There are 15 stores valley-wide. Duffle said the big concern is areas like south Palm Springs, where there are two Ralph's and a Vons in close proximity.
Or in Palm Desert, where an Albertson's is just across the street from a Ralph's in Bermuda Dunes.
"And certainly a decision is going to have to be made. and generally, when that decision is made, the employees in the store are the ones that are impacted first and foremost," Duffle said.
The decision may not be "close a store or keep it open." The deal calls for some to be spun-off to a company that would be called "Spin-co."
Kristy Jeffrey was involved in the Albertson's-Vons merger back in 2014 when many of the stores were sold-off.
"They came in with Haagan and they brought them in to take over 140 or 42 stores they needed and as soon as they did it, they just strategically bankrupt them or shut them down," Jeffrey said.
One example is a location in Rancho Mirage. It went from a Vons-Pavillions to Haggan. Gelsons then brought it back to life which is where Jeffrey now works.
When stores do close that can have big impacts.
"This has been difficult for the city to have a big box like this vacant?" John asked.
"It certainly has been, So the Ralph's left in 2016 and for the last several years the city's been working with the property owners to bring in a new tenant," said Chris Freeland, city manager of Indian Wells.

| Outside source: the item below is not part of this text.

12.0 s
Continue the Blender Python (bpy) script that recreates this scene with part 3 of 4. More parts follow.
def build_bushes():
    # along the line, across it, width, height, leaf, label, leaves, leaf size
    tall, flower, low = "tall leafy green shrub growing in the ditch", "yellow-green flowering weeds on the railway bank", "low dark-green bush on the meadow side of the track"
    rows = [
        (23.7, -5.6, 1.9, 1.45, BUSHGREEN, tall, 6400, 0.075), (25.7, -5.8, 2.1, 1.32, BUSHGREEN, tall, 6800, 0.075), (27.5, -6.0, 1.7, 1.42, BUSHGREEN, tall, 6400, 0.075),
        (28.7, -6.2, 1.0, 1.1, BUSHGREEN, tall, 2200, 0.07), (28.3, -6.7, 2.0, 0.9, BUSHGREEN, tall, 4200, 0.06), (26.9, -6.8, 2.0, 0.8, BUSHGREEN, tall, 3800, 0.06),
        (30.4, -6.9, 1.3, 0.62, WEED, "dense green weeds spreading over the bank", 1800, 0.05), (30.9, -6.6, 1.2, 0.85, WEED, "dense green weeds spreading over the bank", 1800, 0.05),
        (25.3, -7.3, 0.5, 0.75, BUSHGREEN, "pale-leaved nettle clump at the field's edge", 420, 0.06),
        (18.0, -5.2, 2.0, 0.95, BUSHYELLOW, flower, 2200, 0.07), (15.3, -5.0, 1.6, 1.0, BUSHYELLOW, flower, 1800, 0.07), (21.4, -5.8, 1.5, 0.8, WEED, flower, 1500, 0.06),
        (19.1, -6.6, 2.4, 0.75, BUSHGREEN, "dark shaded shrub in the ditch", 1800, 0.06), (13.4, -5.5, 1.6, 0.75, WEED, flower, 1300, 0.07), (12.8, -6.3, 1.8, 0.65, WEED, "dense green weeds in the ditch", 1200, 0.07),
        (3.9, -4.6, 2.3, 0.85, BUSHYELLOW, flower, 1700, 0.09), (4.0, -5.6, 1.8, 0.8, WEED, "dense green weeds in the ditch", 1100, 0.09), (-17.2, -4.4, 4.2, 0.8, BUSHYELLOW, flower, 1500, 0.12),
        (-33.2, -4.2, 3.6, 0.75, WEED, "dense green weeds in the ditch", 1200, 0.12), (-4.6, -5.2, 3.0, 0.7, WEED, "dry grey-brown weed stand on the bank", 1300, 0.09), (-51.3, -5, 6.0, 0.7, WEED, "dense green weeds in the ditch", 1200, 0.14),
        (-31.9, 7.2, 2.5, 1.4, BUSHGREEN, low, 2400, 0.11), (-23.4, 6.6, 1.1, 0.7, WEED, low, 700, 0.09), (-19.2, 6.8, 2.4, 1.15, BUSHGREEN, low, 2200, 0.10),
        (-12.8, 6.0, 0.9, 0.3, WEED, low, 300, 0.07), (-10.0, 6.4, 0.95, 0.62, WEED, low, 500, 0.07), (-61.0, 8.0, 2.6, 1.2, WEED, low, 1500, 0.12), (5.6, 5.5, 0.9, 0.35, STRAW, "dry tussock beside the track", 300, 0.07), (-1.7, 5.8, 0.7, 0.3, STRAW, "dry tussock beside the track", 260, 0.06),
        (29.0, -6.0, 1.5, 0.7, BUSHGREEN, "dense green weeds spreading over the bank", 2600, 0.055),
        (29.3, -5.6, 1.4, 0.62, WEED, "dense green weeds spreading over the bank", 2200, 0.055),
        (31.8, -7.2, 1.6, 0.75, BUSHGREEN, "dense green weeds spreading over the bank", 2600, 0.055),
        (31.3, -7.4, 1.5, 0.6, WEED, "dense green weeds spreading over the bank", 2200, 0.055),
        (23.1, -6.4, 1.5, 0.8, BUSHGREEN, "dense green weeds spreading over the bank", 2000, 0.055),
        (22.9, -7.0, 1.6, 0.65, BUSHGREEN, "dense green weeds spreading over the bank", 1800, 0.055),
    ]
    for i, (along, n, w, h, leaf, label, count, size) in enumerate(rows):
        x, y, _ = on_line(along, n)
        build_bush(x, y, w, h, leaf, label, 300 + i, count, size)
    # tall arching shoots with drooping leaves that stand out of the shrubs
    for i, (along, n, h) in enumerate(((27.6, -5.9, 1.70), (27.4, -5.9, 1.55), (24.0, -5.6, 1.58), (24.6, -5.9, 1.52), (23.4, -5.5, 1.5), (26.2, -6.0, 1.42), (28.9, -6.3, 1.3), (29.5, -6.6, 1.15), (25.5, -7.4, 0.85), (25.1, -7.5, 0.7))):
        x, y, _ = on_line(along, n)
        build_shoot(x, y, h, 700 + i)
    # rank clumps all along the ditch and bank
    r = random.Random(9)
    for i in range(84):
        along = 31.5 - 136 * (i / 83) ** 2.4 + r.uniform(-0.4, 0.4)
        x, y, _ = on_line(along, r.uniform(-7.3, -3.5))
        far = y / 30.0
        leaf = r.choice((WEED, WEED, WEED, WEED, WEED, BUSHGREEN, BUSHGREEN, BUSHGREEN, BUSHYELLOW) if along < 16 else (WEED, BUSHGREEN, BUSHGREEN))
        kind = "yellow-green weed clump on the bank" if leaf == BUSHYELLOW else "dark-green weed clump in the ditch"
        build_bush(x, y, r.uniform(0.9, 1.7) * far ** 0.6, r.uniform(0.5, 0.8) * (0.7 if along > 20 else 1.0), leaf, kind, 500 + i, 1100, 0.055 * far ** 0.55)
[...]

The vacant store in Indian Wells is about to be brought back to life as a Sprouts in the coming months.
"For this center, it's gonna be a huge boost not just for them, our residents and all the other businesses here in the center, who are looking forward to extra traffic and customers coming into the community," Freeland said.
7 years without an anchor is a long time. There are empty store-fronts and signs of neglect that will soon be addressed with Sprouts on the way.
One business owner in the center, Jan Boydstun of Kitchen, Kitchen has found a way to thrive despite not having that anchor store.
"We've been in the center 33 years, so we had an anchor all but 7 and we're very fortunate that we not only survived, we sort of flourished, and we are excited for the new store for sure," Boydstun said.
Shop owners, workers, communities, and consumers will all be impacted in some way.
"This decision is going to have far-reaching impacts, not just short term, but long term, not just regionally, but nationally," Duffle said.
The regulatory process will play out over this year. If it's approved -- at that point -- it'll become clearer how many stores may be impacted.
National Grocers Association Statement:
"Years of grocery consolidation enabled dominant grocers to use their economic power to disadvantage smaller competitors and shut out rivals. The announced merger between Kroger and Albertsons will only increase the influence that a handful of grocery players wield over food suppliers and harm the ability of smaller players to compete in the market. Kroger and Albertsons currently hold a large share of the grocery market in Southern California. Should the merger be approved, the combined firm should be required to divest a robust number of stores to avoid higher grocery prices and creation of food deserts. Independent grocers should get a chance to buy divested stores to avoid the prospect of store closures as we’ve seen with previous mergers."
Statement from Rep. Raul Ruiz, M.D./(D) 25th District:
“I am continuing to monitor the pending merger between Kroger and Albertsons to ensure that this does not create a monopoly. The companies must be transparent with United Food & Commercial Workers and the affected communities about which stores will be impacted by this potential merger. The FTC must ensure any merger protects our local essential workers and their jobs and protects consumers from higher costs."